Stated task: Please output every line of the material as it stands, without the pictures.

Data excerpt:
· · · ·

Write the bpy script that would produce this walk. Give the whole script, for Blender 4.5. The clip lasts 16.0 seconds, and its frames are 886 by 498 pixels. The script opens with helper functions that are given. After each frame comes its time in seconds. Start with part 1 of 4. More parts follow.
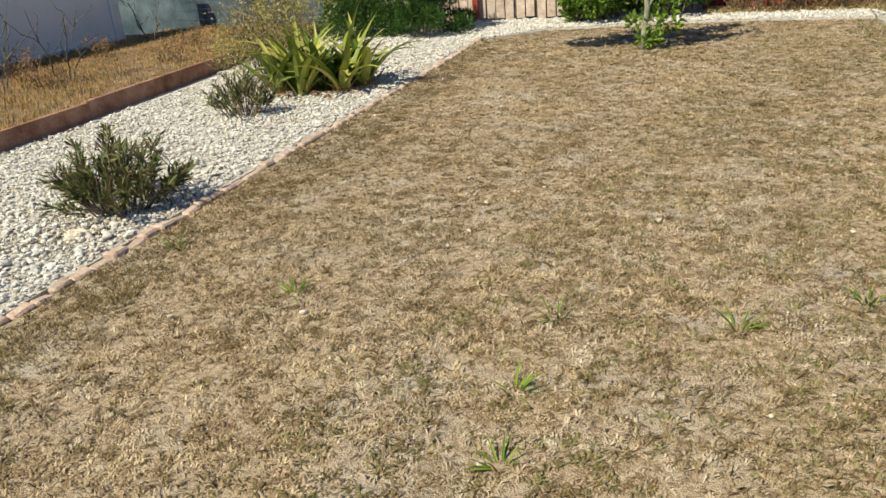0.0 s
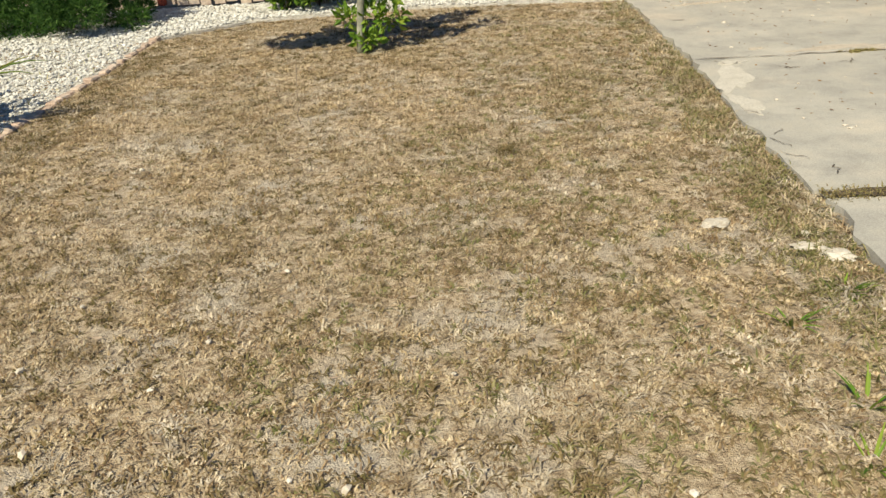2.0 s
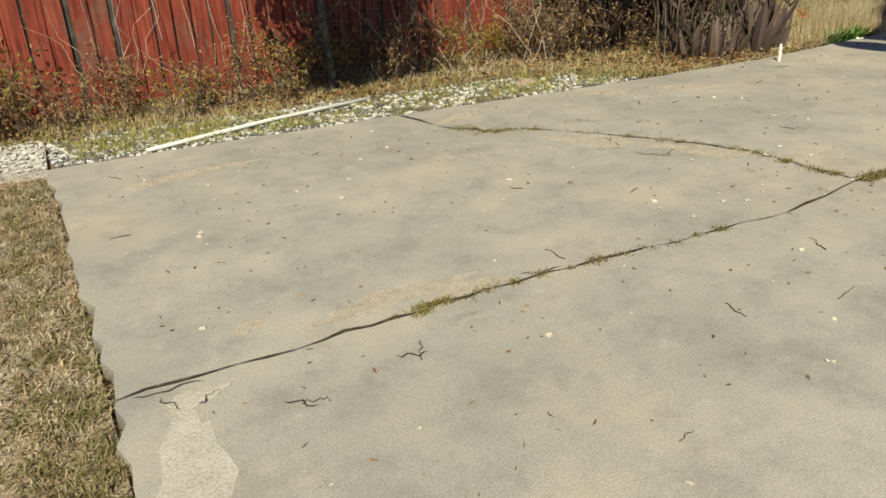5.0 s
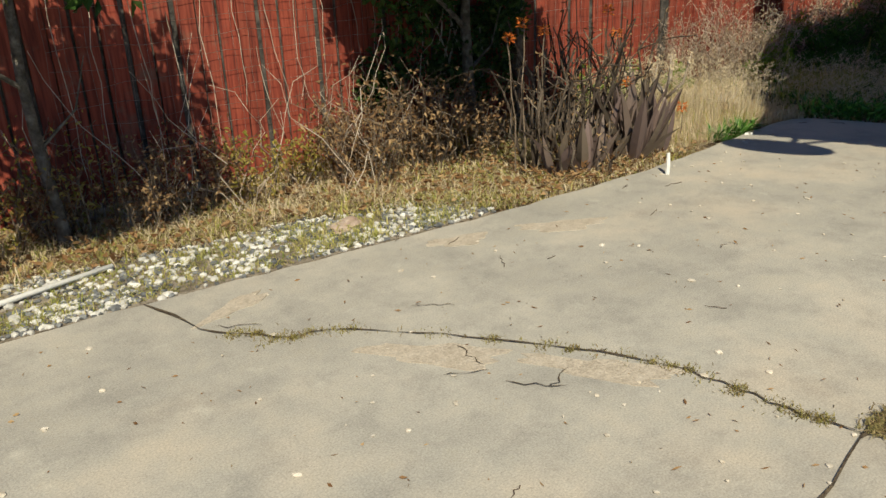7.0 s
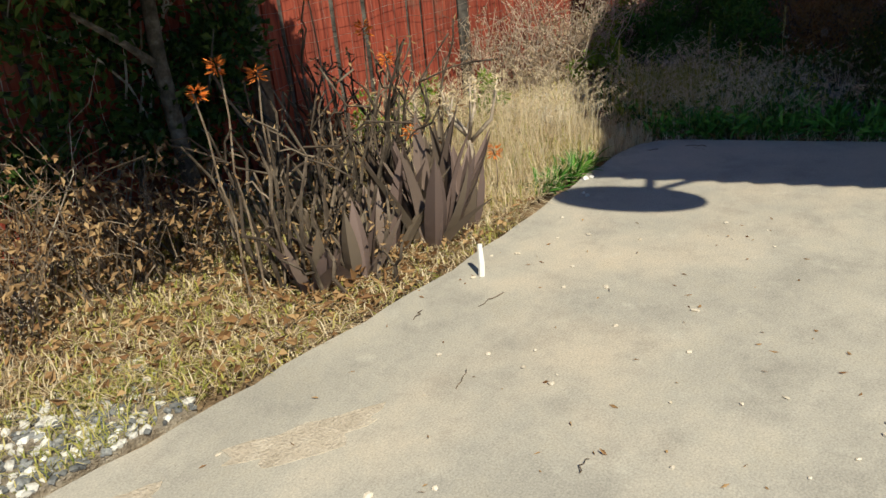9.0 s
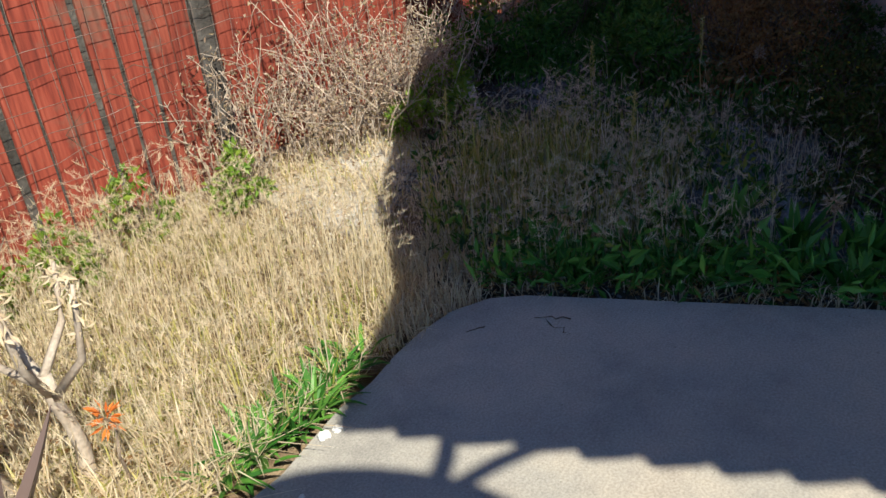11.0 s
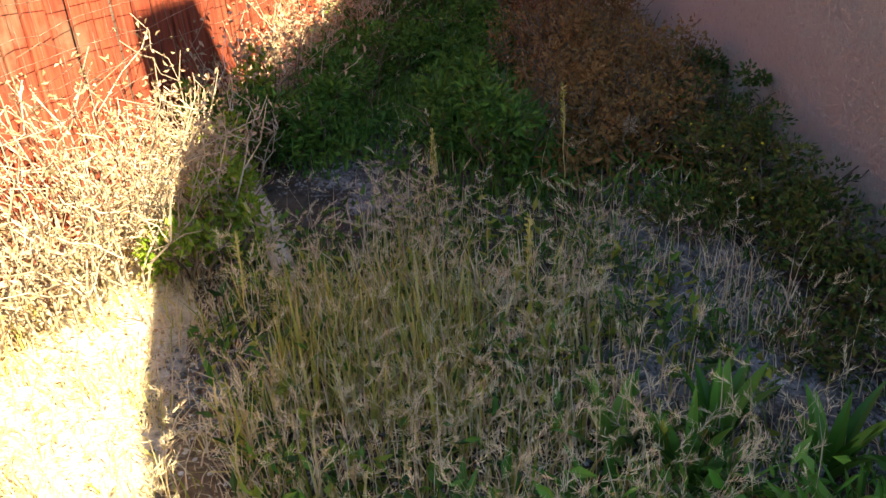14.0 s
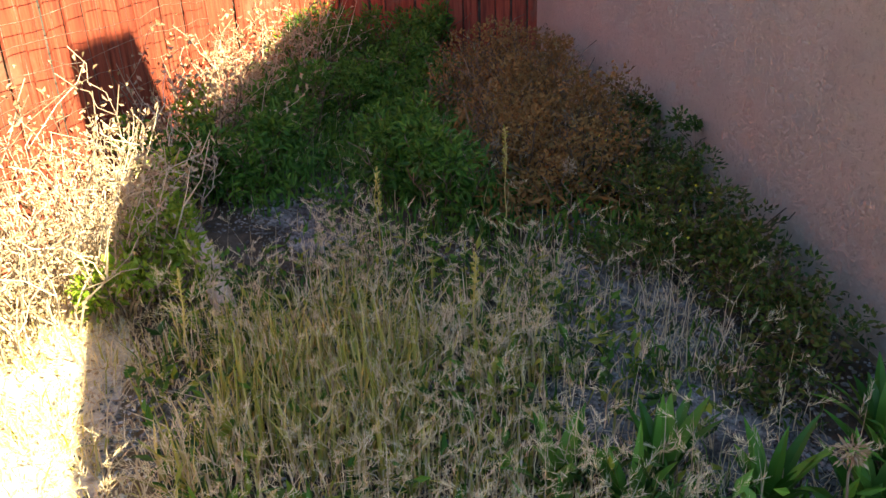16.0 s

· · · ·

The solution:
Write the bpy script that would produce this walk. Give the whole script, for Blender 4.5. The clip lasts 16.0 seconds, and its frames are 886 by 498 pixels. The script opens with helper functions that are given. After each frame comes its time in seconds. Start with part 1 of 4. More parts follow.
0.0 s
2.0 s
5.0 s
7.0 s
9.0 s
11.0 s
14.0 s
16.0 s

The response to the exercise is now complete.